Since the first landfill project at Pier J in Long Beach, when Mr. White worked for the joint venture of Manson, Connolly Pacific and Great Lakes Dredge & Dock, he was involved in every major project in San Pedro Bay.
“His legacy was safety in the dredging industry,” Hanson said. “He was pushing safety when safety wasn’t cool.”
After a member of the Operating Engineers told him that dredgers worked seven days a week while the Corps worked five days a week, and suggested that he spend time on the dredges, Mr. White took his advice and got to know the people working on the equipment. He developed a care and appreciation for them, which was the premise of the IIF concept, where everyone is invested in making sure that each person goes home safely at the end of the shift.
“In 2010 he testified in a Senate hearing before Barbara Boxer about safety; he was always making a difference,” Hanson said.
“We used to sit in the back of a pickup truck with a six-pack and talk about what was wrong with the industry,” Hanson said. What came out of these talks were the safety part and most recently, ethical considerations, which Mr. White advocated at Manson and which is now spelled out as a commitment on the company’s website – www.mansonconstruction.com/code-ethics. The statement reads in part, “These shared goals and values set the foundation for how we interact with our fellow employees, our customers, the government and our business partners. We expect that, in the course of doing business, all employees, officers, directors, agents, teammates, vendors, consultants and suppliers of Manson will maintain a high standard of ethical behavior, encourage ethical behavior in others, support ethical decisions and actively seek appropriate resolution to potential ethical conflicts.”
“Any time you talk about Mitch everybody gets a grin on their face,” Hanson said. “He had an impact on everybody. He was my best friend, and I found out that he was everybody’s best friend,” he said.
Marc Stearns is another friend and colleague who was close to Mr. White. He is Manson executive vice president and regional manager for the Gulf and East Coast.
“Mitch had a tremendous sense of humor. His laugh was genuine,” Stearns said. “I was with him the day before he died, and his sense of humor never left him.”
Stearns had high praise for Mr.
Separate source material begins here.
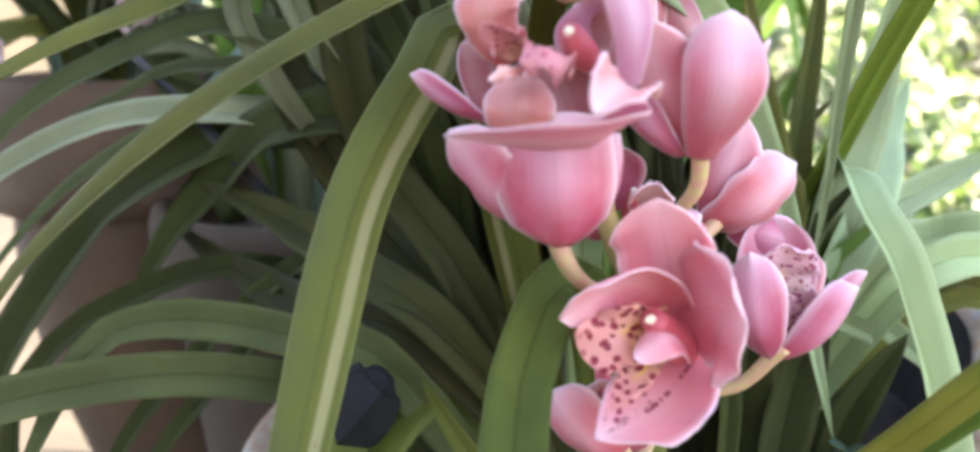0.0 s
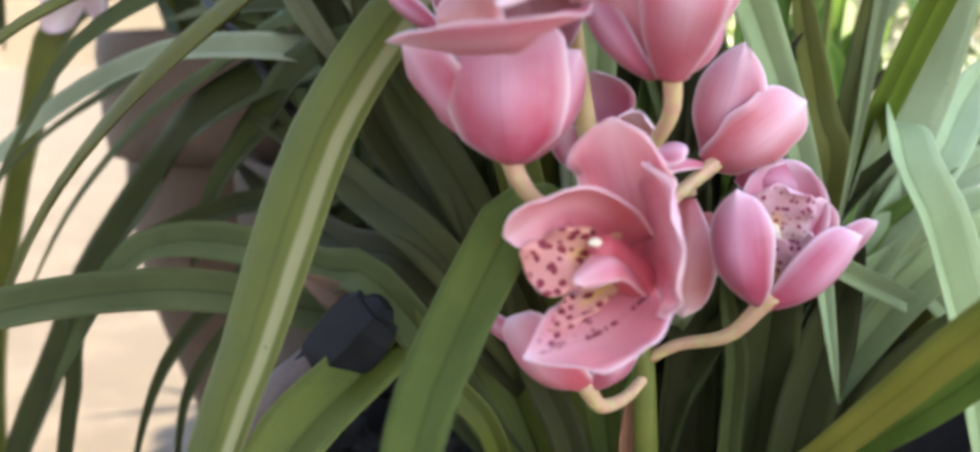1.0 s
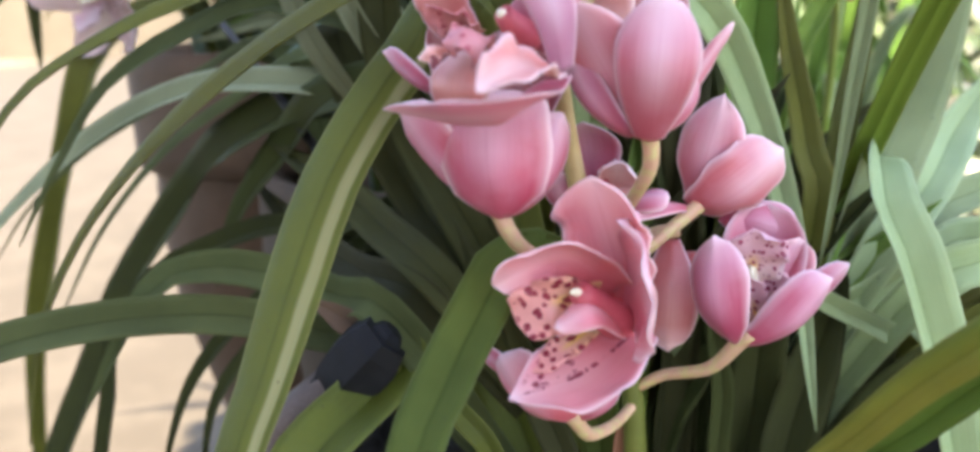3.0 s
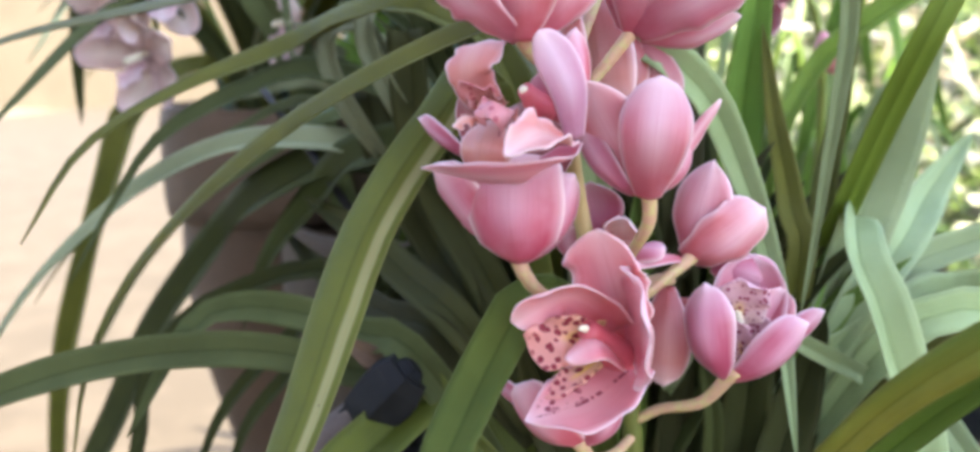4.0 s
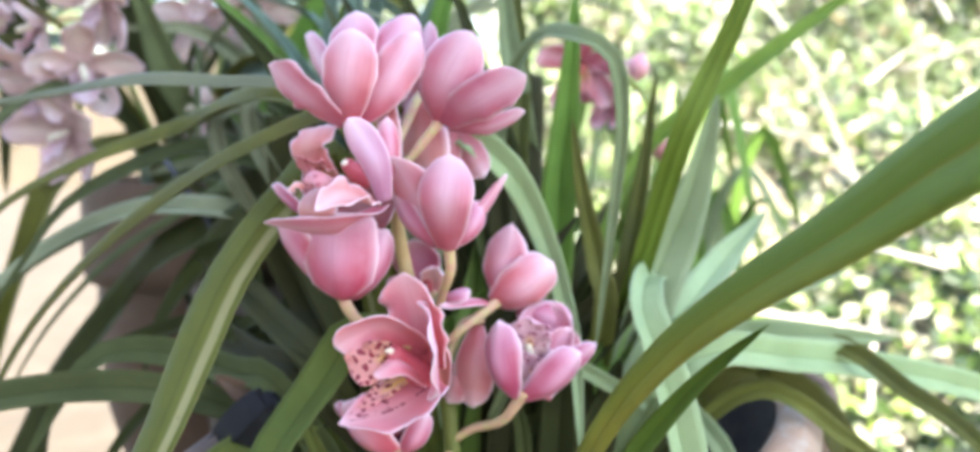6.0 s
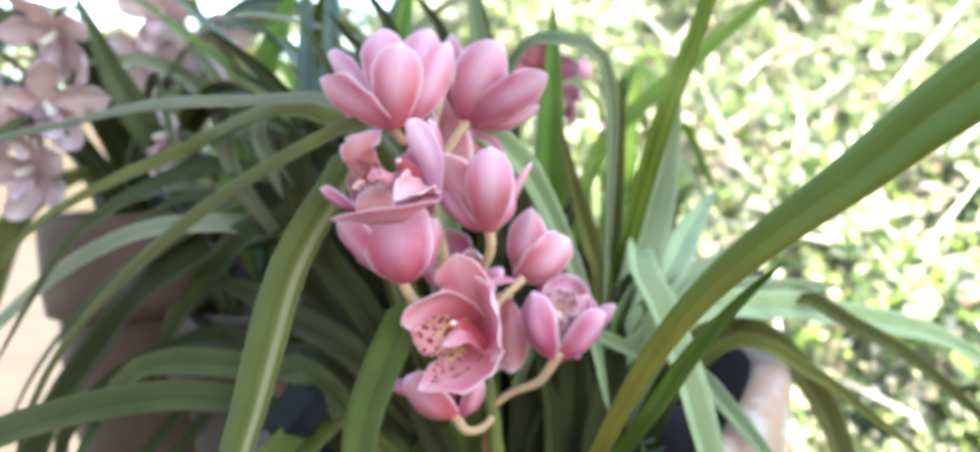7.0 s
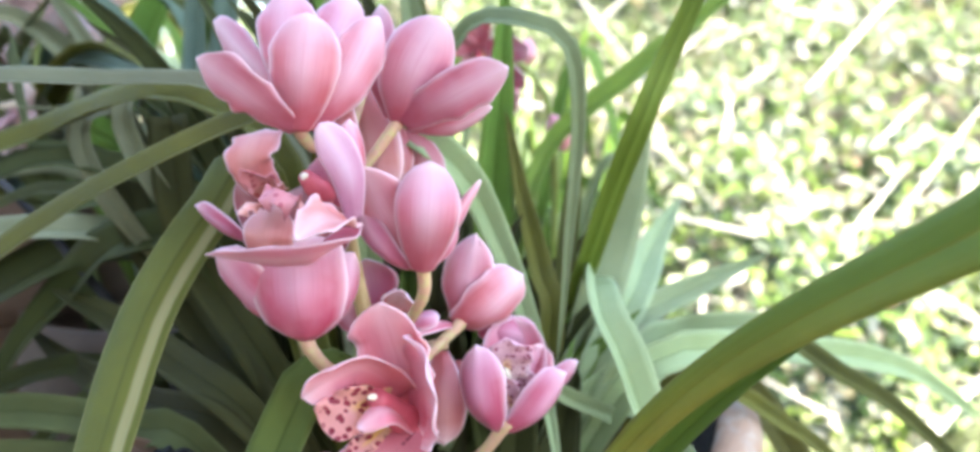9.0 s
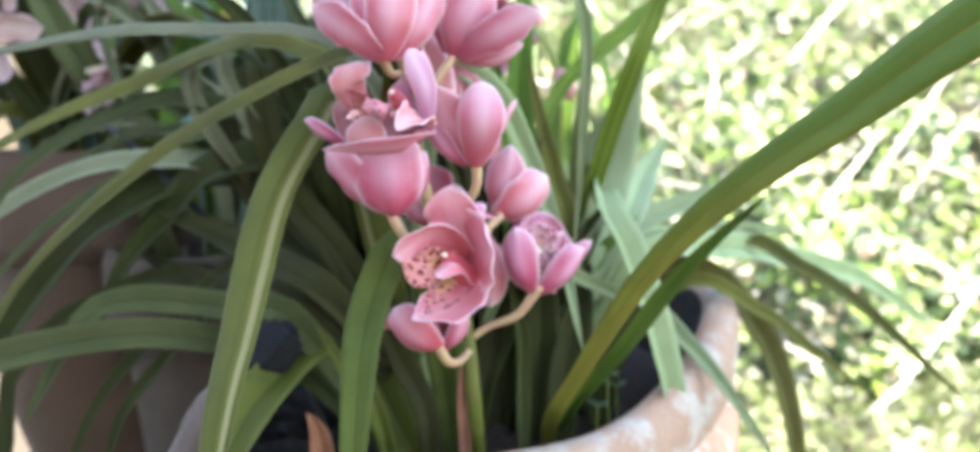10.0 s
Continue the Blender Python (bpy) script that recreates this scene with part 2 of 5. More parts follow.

White’s rectitude and business acumen.
“Mitch became a “go to” guy at Manson, and people sought his advice. When there was a difficult issue, people on both sides were always glad Mitch was in the discussion,” Stearns said.
“Mitch helped the industry change and embrace the IIF culture,” Stearns said. “He helped change the paradigm that for many years held that accidents were an unavoidable part of dredging, to believing that we can work safely at all times.”
He ended up as the ethics and compliance officer for Manson.
“We learned about value-based ethics, from purchasing, to the Foreign Corrupt Practices Act, affecting all Manson personnel. Mitch was reporting to the Board of Directors on these matters. He was a lawyer as well as an experienced dredge hand, and so bridged the two worlds,” Stearns said.
Bill Hanson said, ”Mitch’s life was celebrated at a ceremony at the Rolling Hills Covenant Church outside San Pedro, California on January 2, attended by 250 people, where a few tears were shed, but mostly wonderful memories shared of a man who had a unique ability to see good in people, never took himself too seriously, and challenged all to work together for the benefit of the dredgehand and industry alike. Mitch obtained a law degree during his years in the industry and was comfortable in a board room, or testifying before Congress, but was most comfortable on the deck of a dredge,” Hanson wrote. “Mitch left a wonderful legacy that will challenge all of us for years to come,” he said.
He leaves his wife Jody, and two sons, Teddy and Albert.